Le chemin vous conduit jusqu’au Taikobashi, un pont à deux arches symbolisant passé, présent et avenir. Il enjambe l’étang Shinji et ses îlots. L’étang a la forme du caractère chinois shin qui signifie le cœur. Les fontaines occupent les eaux tout comme les tortues, les cygnes et les carpes. À droite du Taikobashi se trouve le paisible plan d’eau Shôbuike avec ses fameux iris. Avant de vous approcher du magnifique bâtiment principal du sanctuaire, prenez le temps d’observer le prunier planté à sa droite. Il s’agit du légendaire Tobiume qui aurait volé jusqu’à cet endroit pour se retrouver en compagnie de Michizane. Ce qui en fait un arbre plus ancien que le camphrier. On dit que Tobiume est le premier prunier à fleurir, au début du mois de janvier. A sa gauche, il y a un autre prunier qui a été planté par la mère de l’empereur Taishô (1912-1926) qui priait ainsi pour le rétablissement de son fils malade.

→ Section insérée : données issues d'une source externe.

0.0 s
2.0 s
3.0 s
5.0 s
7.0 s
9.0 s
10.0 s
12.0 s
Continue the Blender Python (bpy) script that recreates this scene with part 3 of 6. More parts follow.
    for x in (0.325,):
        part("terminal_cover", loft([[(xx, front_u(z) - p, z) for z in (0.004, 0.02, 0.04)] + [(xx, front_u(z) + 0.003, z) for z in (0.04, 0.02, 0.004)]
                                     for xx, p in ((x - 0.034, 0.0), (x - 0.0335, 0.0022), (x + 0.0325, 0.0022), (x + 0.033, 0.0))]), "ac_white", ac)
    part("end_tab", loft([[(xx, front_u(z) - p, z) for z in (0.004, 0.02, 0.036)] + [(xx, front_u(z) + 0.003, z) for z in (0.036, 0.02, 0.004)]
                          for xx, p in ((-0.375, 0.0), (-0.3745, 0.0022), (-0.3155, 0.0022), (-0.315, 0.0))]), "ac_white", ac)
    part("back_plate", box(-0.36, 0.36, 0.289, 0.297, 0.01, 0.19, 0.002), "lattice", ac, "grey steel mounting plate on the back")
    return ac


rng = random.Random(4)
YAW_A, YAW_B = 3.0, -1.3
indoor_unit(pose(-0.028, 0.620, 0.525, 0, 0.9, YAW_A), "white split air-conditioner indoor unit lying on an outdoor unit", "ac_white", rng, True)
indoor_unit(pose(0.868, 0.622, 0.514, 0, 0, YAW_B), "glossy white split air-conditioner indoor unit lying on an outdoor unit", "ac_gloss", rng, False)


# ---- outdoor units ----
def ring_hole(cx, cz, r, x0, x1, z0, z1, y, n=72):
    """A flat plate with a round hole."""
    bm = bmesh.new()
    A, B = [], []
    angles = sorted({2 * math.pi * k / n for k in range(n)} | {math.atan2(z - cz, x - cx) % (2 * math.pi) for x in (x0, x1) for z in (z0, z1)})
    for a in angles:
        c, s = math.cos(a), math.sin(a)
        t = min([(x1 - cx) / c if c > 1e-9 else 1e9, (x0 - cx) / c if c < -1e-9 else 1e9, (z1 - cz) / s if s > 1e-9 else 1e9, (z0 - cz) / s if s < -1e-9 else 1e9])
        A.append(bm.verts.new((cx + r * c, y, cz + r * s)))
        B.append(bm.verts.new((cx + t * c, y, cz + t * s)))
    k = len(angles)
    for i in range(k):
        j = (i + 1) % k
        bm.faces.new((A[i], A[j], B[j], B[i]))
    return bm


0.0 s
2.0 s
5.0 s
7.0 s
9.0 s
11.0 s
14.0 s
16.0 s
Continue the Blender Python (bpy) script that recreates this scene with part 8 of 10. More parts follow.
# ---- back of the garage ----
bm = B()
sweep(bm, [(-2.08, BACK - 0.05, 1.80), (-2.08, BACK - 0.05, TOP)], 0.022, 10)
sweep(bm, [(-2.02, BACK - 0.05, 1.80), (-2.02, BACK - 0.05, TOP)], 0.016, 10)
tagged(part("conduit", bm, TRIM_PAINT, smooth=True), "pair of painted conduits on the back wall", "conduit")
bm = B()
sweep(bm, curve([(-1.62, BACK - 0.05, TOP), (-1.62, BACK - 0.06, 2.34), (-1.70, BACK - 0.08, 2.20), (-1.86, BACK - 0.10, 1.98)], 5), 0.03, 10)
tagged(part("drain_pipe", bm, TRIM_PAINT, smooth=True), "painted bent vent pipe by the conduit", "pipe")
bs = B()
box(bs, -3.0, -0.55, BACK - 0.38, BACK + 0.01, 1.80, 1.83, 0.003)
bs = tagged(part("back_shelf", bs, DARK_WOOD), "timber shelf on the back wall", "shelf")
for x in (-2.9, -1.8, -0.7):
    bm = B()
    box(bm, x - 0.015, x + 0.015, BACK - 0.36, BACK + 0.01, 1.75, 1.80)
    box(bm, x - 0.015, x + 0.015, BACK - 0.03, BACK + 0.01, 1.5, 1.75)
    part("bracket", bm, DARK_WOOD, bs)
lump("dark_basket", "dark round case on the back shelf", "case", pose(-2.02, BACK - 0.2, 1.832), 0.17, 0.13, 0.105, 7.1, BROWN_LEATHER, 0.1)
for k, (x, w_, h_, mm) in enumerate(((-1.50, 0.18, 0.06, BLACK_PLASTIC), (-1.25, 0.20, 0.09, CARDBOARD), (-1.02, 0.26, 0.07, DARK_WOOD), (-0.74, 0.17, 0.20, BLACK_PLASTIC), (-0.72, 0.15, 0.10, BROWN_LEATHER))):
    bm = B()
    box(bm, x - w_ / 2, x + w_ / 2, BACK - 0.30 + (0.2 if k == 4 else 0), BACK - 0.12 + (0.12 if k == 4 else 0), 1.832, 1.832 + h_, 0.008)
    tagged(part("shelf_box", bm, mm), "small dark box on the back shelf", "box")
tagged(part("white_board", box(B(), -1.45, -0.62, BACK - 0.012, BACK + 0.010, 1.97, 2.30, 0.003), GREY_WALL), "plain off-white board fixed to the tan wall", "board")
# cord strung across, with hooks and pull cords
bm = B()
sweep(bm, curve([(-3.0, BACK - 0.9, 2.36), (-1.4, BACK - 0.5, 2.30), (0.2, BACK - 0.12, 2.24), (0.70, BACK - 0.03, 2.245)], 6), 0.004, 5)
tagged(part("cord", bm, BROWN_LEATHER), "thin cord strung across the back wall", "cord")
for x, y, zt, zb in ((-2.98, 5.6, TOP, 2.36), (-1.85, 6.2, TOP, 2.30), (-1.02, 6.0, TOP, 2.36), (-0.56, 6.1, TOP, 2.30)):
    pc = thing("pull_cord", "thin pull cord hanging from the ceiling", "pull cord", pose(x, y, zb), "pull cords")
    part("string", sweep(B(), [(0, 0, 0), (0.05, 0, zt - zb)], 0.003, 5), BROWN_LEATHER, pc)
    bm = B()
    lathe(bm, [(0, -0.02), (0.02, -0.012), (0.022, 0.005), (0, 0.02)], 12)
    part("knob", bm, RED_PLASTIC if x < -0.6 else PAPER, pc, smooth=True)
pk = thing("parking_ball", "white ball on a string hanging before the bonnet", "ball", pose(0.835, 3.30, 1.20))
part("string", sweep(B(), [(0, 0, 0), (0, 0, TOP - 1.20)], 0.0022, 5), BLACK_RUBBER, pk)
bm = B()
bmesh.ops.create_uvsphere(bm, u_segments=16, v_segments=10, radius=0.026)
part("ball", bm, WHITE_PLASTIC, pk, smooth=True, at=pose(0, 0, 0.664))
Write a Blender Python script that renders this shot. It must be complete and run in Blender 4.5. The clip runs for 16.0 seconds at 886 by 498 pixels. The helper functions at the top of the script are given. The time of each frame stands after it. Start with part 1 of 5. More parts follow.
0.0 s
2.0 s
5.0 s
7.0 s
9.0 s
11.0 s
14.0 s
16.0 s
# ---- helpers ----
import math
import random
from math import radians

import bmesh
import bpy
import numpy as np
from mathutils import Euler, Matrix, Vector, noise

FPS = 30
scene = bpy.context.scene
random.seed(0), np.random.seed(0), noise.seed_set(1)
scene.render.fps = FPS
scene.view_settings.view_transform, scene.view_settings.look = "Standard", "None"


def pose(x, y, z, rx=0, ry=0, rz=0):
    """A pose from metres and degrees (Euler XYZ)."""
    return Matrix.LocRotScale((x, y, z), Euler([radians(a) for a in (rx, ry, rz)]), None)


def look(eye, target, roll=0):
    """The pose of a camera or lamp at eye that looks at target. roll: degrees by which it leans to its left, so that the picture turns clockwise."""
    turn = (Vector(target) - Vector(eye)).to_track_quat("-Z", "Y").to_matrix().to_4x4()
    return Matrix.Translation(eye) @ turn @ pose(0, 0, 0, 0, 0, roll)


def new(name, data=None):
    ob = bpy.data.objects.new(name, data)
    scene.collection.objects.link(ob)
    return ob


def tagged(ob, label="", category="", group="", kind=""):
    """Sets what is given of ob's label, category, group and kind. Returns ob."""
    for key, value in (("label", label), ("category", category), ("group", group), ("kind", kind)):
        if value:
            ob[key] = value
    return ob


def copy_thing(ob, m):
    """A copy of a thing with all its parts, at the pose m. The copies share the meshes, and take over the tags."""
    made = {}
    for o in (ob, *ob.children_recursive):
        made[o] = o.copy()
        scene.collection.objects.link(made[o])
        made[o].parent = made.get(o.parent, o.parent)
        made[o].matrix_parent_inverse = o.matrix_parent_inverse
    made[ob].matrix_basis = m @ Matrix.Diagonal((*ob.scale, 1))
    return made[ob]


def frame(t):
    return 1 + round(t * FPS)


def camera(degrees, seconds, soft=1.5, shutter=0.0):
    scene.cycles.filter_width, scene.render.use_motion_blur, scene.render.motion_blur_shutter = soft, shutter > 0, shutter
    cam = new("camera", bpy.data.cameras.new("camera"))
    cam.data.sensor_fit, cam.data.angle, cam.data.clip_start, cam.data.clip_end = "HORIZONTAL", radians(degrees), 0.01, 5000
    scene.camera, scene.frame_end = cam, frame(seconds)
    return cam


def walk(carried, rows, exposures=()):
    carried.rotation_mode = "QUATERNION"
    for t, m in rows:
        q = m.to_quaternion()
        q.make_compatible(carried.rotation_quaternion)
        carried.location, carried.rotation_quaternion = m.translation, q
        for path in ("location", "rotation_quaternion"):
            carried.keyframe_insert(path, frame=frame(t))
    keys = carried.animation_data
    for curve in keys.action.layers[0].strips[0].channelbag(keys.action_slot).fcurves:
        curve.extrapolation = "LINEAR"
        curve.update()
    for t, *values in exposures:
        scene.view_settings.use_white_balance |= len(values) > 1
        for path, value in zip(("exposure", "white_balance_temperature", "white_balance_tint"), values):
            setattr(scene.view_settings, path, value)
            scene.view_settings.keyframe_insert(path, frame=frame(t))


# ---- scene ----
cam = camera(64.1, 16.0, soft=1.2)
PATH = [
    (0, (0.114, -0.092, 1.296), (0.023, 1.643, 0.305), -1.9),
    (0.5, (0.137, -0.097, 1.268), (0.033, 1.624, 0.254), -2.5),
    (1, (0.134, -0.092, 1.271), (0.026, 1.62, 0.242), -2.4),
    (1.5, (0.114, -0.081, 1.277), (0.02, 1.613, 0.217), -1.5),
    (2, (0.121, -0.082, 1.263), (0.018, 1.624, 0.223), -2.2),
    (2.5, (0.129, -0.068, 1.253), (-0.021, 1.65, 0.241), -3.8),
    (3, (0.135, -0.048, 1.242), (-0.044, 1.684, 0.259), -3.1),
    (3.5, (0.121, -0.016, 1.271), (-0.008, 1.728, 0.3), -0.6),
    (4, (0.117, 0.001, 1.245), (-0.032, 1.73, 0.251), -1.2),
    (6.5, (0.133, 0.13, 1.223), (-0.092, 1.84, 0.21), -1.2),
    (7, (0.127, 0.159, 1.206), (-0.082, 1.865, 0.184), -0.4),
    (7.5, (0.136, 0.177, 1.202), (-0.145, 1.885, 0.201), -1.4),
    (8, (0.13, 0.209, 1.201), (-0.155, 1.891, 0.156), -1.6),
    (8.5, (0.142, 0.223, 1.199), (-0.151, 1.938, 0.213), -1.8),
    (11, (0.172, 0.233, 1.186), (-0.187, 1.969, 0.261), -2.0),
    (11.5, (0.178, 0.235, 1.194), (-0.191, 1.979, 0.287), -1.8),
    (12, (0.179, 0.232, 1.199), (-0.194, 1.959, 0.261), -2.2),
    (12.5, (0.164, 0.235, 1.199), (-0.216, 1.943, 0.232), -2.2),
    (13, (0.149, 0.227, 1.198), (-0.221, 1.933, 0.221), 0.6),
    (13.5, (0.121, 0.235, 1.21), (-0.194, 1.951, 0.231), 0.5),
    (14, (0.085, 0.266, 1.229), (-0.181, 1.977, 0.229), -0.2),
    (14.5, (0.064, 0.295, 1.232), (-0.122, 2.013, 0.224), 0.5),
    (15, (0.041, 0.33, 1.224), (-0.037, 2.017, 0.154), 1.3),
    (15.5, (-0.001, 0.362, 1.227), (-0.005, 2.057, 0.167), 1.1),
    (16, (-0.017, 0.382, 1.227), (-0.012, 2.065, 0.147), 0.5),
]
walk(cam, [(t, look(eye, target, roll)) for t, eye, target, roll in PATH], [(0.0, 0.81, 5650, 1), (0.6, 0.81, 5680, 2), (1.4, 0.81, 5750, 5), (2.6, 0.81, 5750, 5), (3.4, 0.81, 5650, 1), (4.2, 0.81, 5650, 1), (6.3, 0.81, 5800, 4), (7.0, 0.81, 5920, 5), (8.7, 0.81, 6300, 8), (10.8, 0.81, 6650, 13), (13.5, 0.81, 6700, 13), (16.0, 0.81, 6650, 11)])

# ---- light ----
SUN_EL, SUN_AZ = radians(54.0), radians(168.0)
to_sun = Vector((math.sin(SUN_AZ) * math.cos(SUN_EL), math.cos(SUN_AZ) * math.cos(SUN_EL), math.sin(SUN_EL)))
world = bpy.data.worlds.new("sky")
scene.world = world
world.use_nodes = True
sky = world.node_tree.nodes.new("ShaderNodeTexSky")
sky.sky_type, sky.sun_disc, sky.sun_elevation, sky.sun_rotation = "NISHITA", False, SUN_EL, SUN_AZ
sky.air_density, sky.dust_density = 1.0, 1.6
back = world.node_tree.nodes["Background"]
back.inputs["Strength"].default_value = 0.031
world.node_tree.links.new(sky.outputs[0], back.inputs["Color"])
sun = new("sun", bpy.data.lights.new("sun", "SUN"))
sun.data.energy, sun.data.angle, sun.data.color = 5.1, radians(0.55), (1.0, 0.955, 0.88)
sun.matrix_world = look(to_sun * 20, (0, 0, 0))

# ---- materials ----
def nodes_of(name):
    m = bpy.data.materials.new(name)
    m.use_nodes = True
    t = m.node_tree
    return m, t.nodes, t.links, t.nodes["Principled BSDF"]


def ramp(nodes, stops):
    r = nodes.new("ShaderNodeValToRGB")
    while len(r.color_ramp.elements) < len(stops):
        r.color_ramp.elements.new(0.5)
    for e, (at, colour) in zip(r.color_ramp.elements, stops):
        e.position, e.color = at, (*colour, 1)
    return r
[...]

Le bâtiment principal du sanctuaire que vous voyez aujourd’hui date de 1591. Avec ses colonnes rouges, ses motifs de feuilles d’or et son toit imposant, cette structure magnifiquement décorée est un superbe exemple d’architecture de l’époque Momoyama (1573-1603). L’œil est aussi attiré par les deux archers assis et colorés qui gardent les portes du sanctuaire. Ils ont remplacé les deux Niô (gardes traditionnels des temples bouddhistes) à l’ère Meiji. Tout autour, vous verrez de petites échoppes vendant des porte-bonheur, dont la plupart visent à la réussite aux examens. Traditionnellement, les étudiants laissaient leurs pinceaux de calligraphie suspendus au sanctuaire pour leur souhaiter bonne chance. Aujourd’hui, il est plus normal d’accrocher de petits ema, ces petites plaques en bois sur lesquelles on inscrit des prières ou des vœux.
Devant toutes ces beautés à Dazaifu Tenmangû, il convient de se souvenir que Michizane est célébré comme un homme au cœur pur. Qu’en est-il de tous ces événements tragiques qui ont frappé Kyôto au Xème siècle ? “Je ne pense pas que l’esprit de Michizane soit responsable de ces calamités, car il n’a montré aucune colère au cours de ses années d’exil”, estime l’écrivain et poète chinois Jiang Yi. En effet, puisqu’il incarne le dieu de l’apprentissage, on dit qu’il a consacré son exil à l’étude, plutôt que de chercher vengeance ou d’exprimer sa haine envers ceux qui l’avaient exilé.
Steve John Powell & Angeles Marin
S’y rendre :
Fukuoka Depuis le début du printemps 2013, KLM propose trois vols par semaine pour Fukuoka au départ de Paris. Un excellent moyen de découvrir l’île de Kyûshû sans avoir à passer par Tôkyô ou Ôsaka.
Dazaifu Au départ de la gare de Nishitetsu Fukuoka, il faut emprunter la ligne Tenjin jusqu’à la gare de Futsukaichi. Vous changerez alors de ligne et emprunterez la ligne Dazaifu jusqu’à la gare du même nom. Cela prend environ une trentaine de minutes et coûte 590 yens. Le sanctuaire se situe à 5 mn de la gare.